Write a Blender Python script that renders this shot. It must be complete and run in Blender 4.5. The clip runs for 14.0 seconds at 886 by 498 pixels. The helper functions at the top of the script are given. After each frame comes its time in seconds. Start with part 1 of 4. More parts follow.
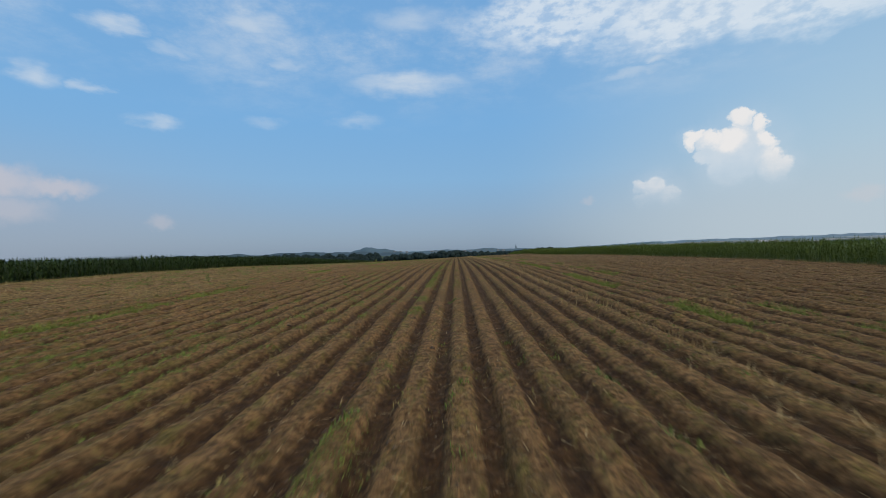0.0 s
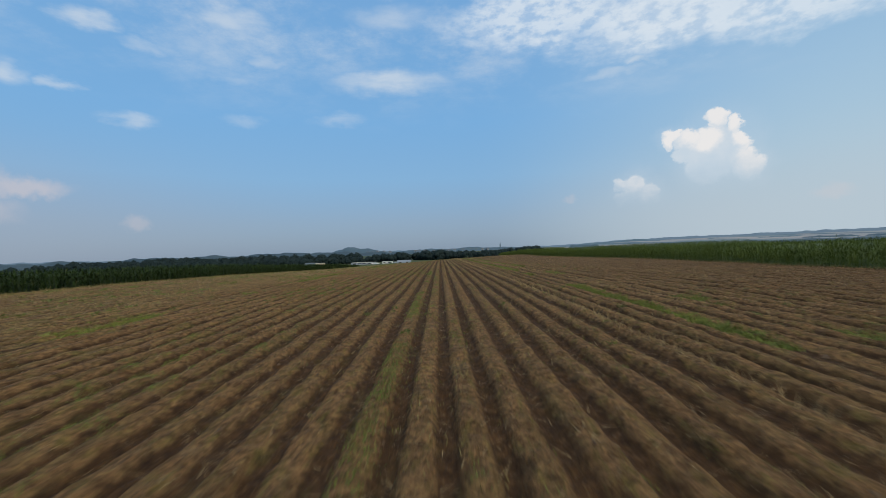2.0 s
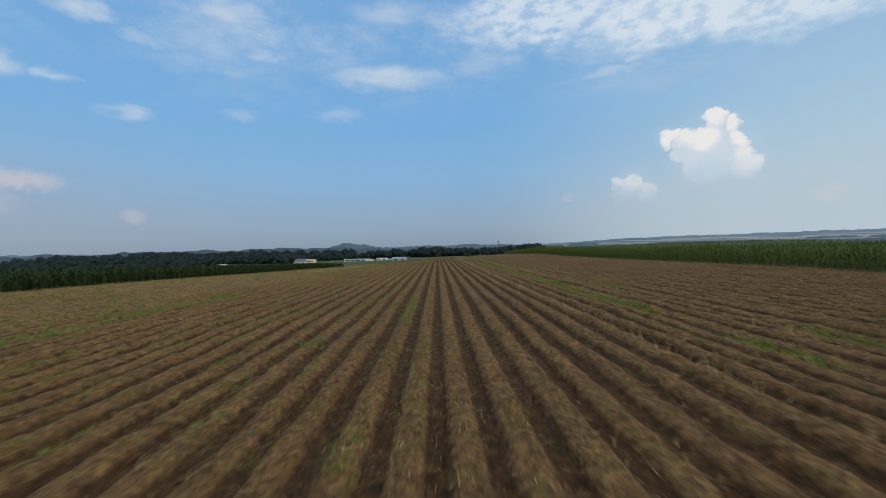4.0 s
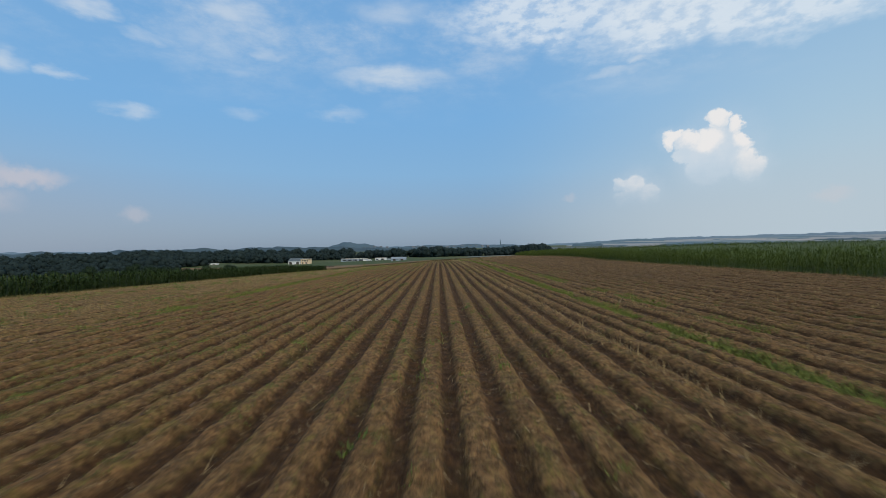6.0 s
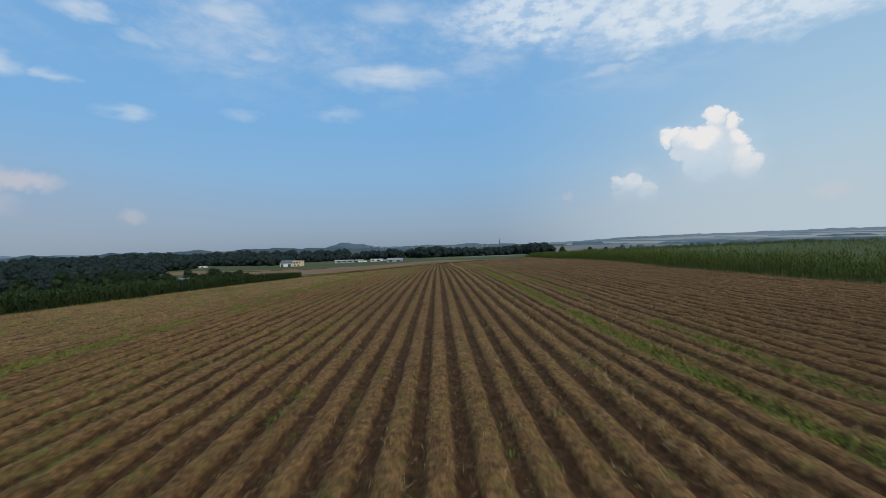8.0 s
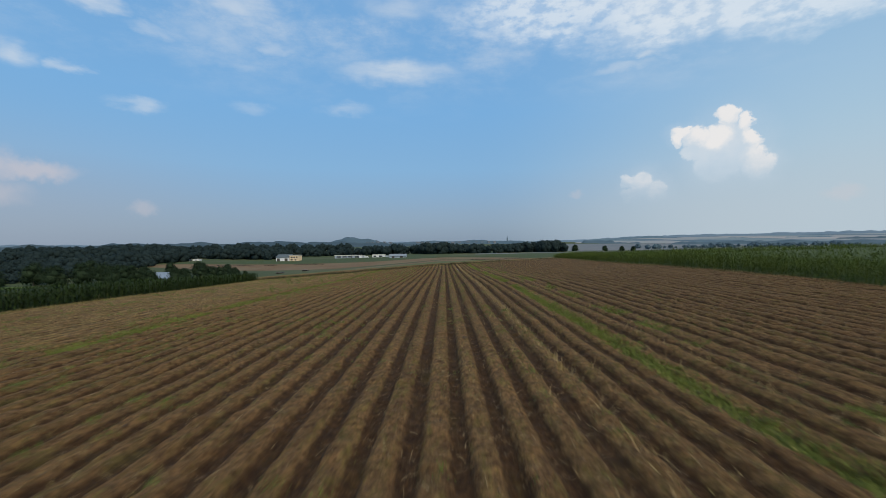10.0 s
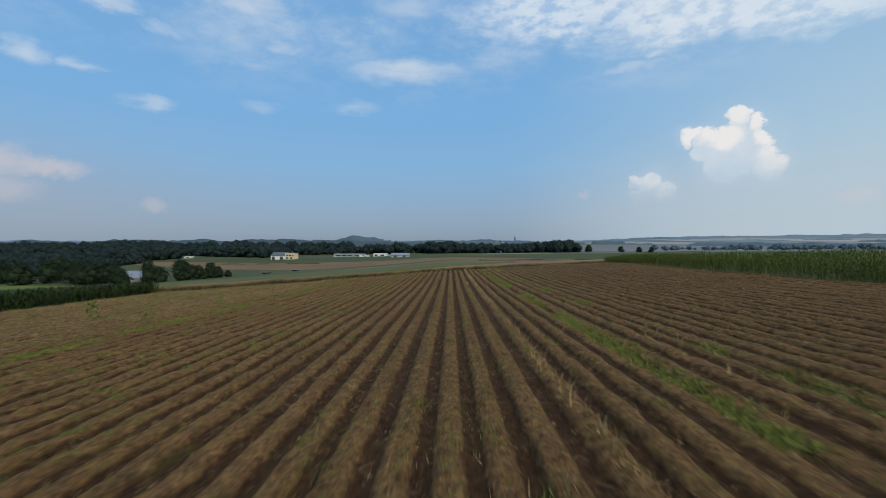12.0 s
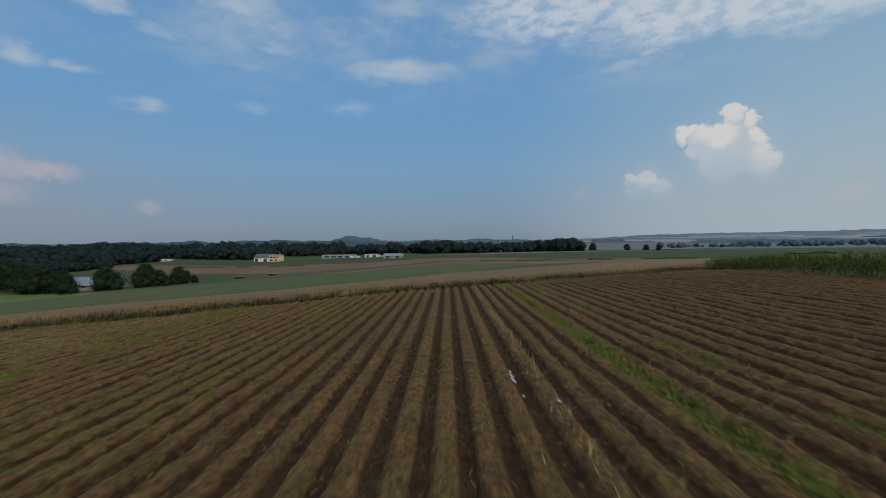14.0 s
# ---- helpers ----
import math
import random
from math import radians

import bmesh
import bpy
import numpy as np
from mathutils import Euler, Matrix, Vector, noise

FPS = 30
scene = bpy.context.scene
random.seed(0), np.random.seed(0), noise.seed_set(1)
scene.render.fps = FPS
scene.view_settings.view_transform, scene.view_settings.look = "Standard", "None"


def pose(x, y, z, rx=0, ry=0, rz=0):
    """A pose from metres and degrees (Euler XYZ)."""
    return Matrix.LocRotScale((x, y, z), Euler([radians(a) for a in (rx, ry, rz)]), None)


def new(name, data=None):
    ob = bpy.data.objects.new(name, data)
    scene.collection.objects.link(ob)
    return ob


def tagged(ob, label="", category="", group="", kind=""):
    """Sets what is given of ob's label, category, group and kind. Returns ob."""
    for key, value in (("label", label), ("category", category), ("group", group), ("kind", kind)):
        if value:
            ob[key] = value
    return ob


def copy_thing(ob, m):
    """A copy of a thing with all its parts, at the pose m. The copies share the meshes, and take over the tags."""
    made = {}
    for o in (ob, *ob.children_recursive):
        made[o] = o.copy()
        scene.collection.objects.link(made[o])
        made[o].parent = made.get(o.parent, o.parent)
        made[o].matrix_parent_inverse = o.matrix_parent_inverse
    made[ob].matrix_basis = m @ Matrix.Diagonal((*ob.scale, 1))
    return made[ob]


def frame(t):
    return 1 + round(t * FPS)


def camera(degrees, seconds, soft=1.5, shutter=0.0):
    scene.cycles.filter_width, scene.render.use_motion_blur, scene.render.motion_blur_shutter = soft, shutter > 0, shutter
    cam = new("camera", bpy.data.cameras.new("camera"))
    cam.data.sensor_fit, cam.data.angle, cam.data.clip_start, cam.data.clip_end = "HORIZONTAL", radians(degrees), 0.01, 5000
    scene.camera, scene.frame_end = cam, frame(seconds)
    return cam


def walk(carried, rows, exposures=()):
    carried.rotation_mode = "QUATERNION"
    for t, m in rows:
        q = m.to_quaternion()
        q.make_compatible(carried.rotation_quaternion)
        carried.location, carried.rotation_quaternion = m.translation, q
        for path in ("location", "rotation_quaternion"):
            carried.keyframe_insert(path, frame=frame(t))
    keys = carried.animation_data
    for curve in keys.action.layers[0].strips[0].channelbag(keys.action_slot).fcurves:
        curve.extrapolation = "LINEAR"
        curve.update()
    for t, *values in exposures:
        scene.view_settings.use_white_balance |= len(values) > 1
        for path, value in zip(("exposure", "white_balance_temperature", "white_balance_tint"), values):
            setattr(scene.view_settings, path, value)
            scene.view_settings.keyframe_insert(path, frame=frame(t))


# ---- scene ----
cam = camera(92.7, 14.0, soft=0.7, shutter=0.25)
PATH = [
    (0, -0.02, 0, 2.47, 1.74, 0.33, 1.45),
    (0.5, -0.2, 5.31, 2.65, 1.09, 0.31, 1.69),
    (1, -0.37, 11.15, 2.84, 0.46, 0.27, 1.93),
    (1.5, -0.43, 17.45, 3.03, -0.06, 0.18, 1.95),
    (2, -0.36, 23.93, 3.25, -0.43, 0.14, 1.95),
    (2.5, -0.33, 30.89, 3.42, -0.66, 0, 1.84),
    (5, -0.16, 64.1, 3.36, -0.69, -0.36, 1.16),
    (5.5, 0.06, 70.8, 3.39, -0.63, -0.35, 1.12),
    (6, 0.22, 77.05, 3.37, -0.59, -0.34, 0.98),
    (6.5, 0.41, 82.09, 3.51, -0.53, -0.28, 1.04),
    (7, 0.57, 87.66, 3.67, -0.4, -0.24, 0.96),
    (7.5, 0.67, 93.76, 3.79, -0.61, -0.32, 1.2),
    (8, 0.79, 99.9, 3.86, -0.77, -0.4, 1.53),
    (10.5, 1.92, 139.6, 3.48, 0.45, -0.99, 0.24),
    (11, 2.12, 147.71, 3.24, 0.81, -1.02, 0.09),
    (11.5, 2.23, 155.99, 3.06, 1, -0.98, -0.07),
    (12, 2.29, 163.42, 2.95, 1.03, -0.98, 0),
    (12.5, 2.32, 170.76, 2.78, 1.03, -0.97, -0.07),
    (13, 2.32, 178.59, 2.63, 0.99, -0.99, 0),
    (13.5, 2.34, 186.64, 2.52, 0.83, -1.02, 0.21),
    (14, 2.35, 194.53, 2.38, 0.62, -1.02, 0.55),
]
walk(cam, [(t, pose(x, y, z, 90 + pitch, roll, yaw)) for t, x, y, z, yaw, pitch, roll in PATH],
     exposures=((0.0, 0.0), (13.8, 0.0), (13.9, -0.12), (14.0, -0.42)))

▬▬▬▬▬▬

Leave out the pictures and retype every line above exactly.

Write a Blender Python script that renders this shot. It must be complete and run in Blender 4.5. The clip runs for 14.0 seconds at 886 by 498 pixels. The helper functions at the top of the script are given. After each frame comes its time in seconds. Start with part 1 of 4. More parts follow.
0.0 s
2.0 s
4.0 s
6.0 s
8.0 s
10.0 s
12.0 s
14.0 s
# ---- helpers ----
import math
import random
from math import radians

import bmesh
import bpy
import numpy as np
from mathutils import Euler, Matrix, Vector, noise

FPS = 30
scene = bpy.context.scene
random.seed(0), np.random.seed(0), noise.seed_set(1)
scene.render.fps = FPS
scene.view_settings.view_transform, scene.view_settings.look = "Standard", "None"


def pose(x, y, z, rx=0, ry=0, rz=0):
    """A pose from metres and degrees (Euler XYZ)."""
    return Matrix.LocRotScale((x, y, z), Euler([radians(a) for a in (rx, ry, rz)]), None)


def new(name, data=None):
    ob = bpy.data.objects.new(name, data)
    scene.collection.objects.link(ob)
    return ob


def tagged(ob, label="", category="", group="", kind=""):
    """Sets what is given of ob's label, category, group and kind. Returns ob."""
    for key, value in (("label", label), ("category", category), ("group", group), ("kind", kind)):
        if value:
            ob[key] = value
    return ob


def copy_thing(ob, m):
    """A copy of a thing with all its parts, at the pose m. The copies share the meshes, and take over the tags."""
    made = {}
    for o in (ob, *ob.children_recursive):
        made[o] = o.copy()
        scene.collection.objects.link(made[o])
        made[o].parent = made.get(o.parent, o.parent)
        made[o].matrix_parent_inverse = o.matrix_parent_inverse
    made[ob].matrix_basis = m @ Matrix.Diagonal((*ob.scale, 1))
    return made[ob]


def frame(t):
    return 1 + round(t * FPS)


def camera(degrees, seconds, soft=1.5, shutter=0.0):
    scene.cycles.filter_width, scene.render.use_motion_blur, scene.render.motion_blur_shutter = soft, shutter > 0, shutter
    cam = new("camera", bpy.data.cameras.new("camera"))
    cam.data.sensor_fit, cam.data.angle, cam.data.clip_start, cam.data.clip_end = "HORIZONTAL", radians(degrees), 0.01, 5000
    scene.camera, scene.frame_end = cam, frame(seconds)
    return cam


def walk(carried, rows, exposures=()):
    carried.rotation_mode = "QUATERNION"
    for t, m in rows:
        q = m.to_quaternion()
        q.make_compatible(carried.rotation_quaternion)
        carried.location, carried.rotation_quaternion = m.translation, q
        for path in ("location", "rotation_quaternion"):
            carried.keyframe_insert(path, frame=frame(t))
    keys = carried.animation_data
    for curve in keys.action.layers[0].strips[0].channelbag(keys.action_slot).fcurves:
        curve.extrapolation = "LINEAR"
        curve.update()
    for t, *values in exposures:
        scene.view_settings.use_white_balance |= len(values) > 1
        for path, value in zip(("exposure", "white_balance_temperature", "white_balance_tint"), values):
            setattr(scene.view_settings, path, value)
            scene.view_settings.keyframe_insert(path, frame=frame(t))


# ---- scene ----
cam = camera(92.7, 14.0, soft=0.7, shutter=0.25)
PATH = [
    (0, -0.02, 0, 2.47, 1.74, 0.33, 1.45),
    (0.5, -0.2, 5.31, 2.65, 1.09, 0.31, 1.69),
    (1, -0.37, 11.15, 2.84, 0.46, 0.27, 1.93),
    (1.5, -0.43, 17.45, 3.03, -0.06, 0.18, 1.95),
    (2, -0.36, 23.93, 3.25, -0.43, 0.14, 1.95),
    (2.5, -0.33, 30.89, 3.42, -0.66, 0, 1.84),
    (5, -0.16, 64.1, 3.36, -0.69, -0.36, 1.16),
    (5.5, 0.06, 70.8, 3.39, -0.63, -0.35, 1.12),
    (6, 0.22, 77.05, 3.37, -0.59, -0.34, 0.98),
    (6.5, 0.41, 82.09, 3.51, -0.53, -0.28, 1.04),
    (7, 0.57, 87.66, 3.67, -0.4, -0.24, 0.96),
    (7.5, 0.67, 93.76, 3.79, -0.61, -0.32, 1.2),
    (8, 0.79, 99.9, 3.86, -0.77, -0.4, 1.53),
    (10.5, 1.92, 139.6, 3.48, 0.45, -0.99, 0.24),
    (11, 2.12, 147.71, 3.24, 0.81, -1.02, 0.09),
    (11.5, 2.23, 155.99, 3.06, 1, -0.98, -0.07),
    (12, 2.29, 163.42, 2.95, 1.03, -0.98, 0),
    (12.5, 2.32, 170.76, 2.78, 1.03, -0.97, -0.07),
    (13, 2.32, 178.59, 2.63, 0.99, -0.99, 0),
    (13.5, 2.34, 186.64, 2.52, 0.83, -1.02, 0.21),
    (14, 2.35, 194.53, 2.38, 0.62, -1.02, 0.55),
]
walk(cam, [(t, pose(x, y, z, 90 + pitch, roll, yaw)) for t, x, y, z, yaw, pitch, roll in PATH],
     exposures=((0.0, 0.0), (13.8, 0.0), (13.9, -0.12), (14.0, -0.42)))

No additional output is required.